As we explored in our analysis of infrastructure intelligence, reliability and observability are becoming competitive advantages in their own right.

The Open Questions and Challenges

Of course, this shift raises important questions. Agentic AI that issues real world commands brings up safety, auditability, and regulatory concerns. Who’s responsible when an AI driven system makes a decision that leads to downtime or damage? How do we ensure these systems remain transparent and accountable?

Predictive systems that optimize warehouses must balance efficiency with human workflows and labor considerations. Engineers will need robust logging, explainability tools, and clear rollback mechanisms. The goal isn’t just automation. It’s automation that improves outcomes while remaining controllable.

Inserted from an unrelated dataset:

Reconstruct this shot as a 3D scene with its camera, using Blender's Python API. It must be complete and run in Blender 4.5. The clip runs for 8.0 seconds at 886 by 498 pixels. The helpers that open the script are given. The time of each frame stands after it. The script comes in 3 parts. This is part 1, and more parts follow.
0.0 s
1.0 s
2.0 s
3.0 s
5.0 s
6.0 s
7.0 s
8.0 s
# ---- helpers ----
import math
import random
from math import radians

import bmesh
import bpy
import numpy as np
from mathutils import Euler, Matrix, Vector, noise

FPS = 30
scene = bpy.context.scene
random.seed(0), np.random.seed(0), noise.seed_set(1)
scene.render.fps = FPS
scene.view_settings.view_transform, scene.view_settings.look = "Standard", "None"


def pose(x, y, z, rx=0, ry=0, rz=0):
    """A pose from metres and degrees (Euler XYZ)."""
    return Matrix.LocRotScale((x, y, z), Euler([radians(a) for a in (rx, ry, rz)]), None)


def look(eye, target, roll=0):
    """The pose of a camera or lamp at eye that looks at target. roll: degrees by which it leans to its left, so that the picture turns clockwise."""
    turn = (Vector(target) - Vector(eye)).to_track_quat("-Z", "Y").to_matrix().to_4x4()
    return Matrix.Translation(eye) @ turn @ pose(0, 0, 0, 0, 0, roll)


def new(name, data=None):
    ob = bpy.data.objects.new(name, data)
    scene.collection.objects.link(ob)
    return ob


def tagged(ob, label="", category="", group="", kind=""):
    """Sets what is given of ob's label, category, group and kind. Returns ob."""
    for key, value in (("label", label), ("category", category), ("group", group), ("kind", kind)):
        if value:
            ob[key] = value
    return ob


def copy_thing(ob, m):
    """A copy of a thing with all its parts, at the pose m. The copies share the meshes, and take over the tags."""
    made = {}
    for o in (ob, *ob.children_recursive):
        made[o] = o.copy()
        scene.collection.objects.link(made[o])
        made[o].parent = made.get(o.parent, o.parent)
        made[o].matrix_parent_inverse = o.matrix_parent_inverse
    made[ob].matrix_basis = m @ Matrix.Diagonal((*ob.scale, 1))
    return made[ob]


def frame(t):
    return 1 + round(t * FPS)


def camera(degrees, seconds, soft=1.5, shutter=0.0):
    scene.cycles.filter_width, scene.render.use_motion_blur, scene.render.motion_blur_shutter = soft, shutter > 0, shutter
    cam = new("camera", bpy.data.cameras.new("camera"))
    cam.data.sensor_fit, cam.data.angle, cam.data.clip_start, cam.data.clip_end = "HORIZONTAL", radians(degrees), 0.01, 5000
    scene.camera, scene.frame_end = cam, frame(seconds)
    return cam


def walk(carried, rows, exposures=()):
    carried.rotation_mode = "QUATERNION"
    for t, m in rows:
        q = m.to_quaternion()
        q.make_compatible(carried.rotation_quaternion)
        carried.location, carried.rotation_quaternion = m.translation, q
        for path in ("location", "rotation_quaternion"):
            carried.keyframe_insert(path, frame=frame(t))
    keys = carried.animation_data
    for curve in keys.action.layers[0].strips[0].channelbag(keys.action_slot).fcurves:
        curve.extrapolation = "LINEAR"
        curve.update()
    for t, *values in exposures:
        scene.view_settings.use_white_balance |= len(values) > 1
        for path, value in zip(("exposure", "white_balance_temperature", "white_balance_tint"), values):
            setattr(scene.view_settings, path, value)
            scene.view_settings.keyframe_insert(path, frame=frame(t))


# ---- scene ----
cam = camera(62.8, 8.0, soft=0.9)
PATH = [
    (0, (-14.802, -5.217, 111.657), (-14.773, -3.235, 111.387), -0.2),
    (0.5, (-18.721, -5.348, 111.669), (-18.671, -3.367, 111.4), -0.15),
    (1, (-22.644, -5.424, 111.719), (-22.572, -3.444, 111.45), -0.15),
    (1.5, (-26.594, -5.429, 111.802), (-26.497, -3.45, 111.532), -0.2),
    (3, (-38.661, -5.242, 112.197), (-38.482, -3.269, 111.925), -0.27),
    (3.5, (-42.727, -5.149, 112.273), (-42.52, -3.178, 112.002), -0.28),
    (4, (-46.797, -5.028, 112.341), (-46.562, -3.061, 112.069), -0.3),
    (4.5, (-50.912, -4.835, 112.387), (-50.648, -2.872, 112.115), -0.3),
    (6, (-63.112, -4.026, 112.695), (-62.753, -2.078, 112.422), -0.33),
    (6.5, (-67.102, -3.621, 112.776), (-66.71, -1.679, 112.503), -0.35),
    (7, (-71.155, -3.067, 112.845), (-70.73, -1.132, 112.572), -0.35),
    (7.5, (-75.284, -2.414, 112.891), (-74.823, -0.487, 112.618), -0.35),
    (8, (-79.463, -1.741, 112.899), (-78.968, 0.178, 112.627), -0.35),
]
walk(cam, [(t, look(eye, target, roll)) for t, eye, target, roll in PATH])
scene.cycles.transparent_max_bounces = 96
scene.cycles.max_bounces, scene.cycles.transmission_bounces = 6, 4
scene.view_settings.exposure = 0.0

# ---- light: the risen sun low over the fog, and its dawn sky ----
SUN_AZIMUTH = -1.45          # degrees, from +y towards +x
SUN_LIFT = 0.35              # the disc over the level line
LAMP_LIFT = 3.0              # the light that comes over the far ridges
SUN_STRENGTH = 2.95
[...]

This touches on themes we’ve covered regarding the rise of agentic AI, where the focus is shifting from what AI can answer to what it can accomplish safely and reliably.

Looking Ahead: The Convergence Accelerates

So what’s next? Expect tighter hardware software co design. Chip makers, cloud providers, and automation vendors will need to collaborate on standards for telemetry, orchestration APIs, and simulated testbeds. We’ll see more heterogeneous racks in data centers and more cloud native intelligence layered over legacy automation fleets.

This convergence will reshape industries from logistics to cloud services, making systems faster, more adaptable, and more autonomous. But there’s a catch. These benefits only materialize if developers build with safety and observability in mind from day one.

The work at GTC and AutoStore’s CubeVerse points toward a future where intelligence doesn’t live solely in a model. It lives in the interactions between models, hardware, and the physical processes they control. For engineers, that future is an invitation to rethink systems, tradeoffs, and the interfaces that let compute and the real world collaborate efficiently.

As AI continues its march from cloud models to physical systems, as we’ve documented in how AI is moving to the physical world, the most successful teams will be those that master both the silicon and the systems thinking required to make it all work together.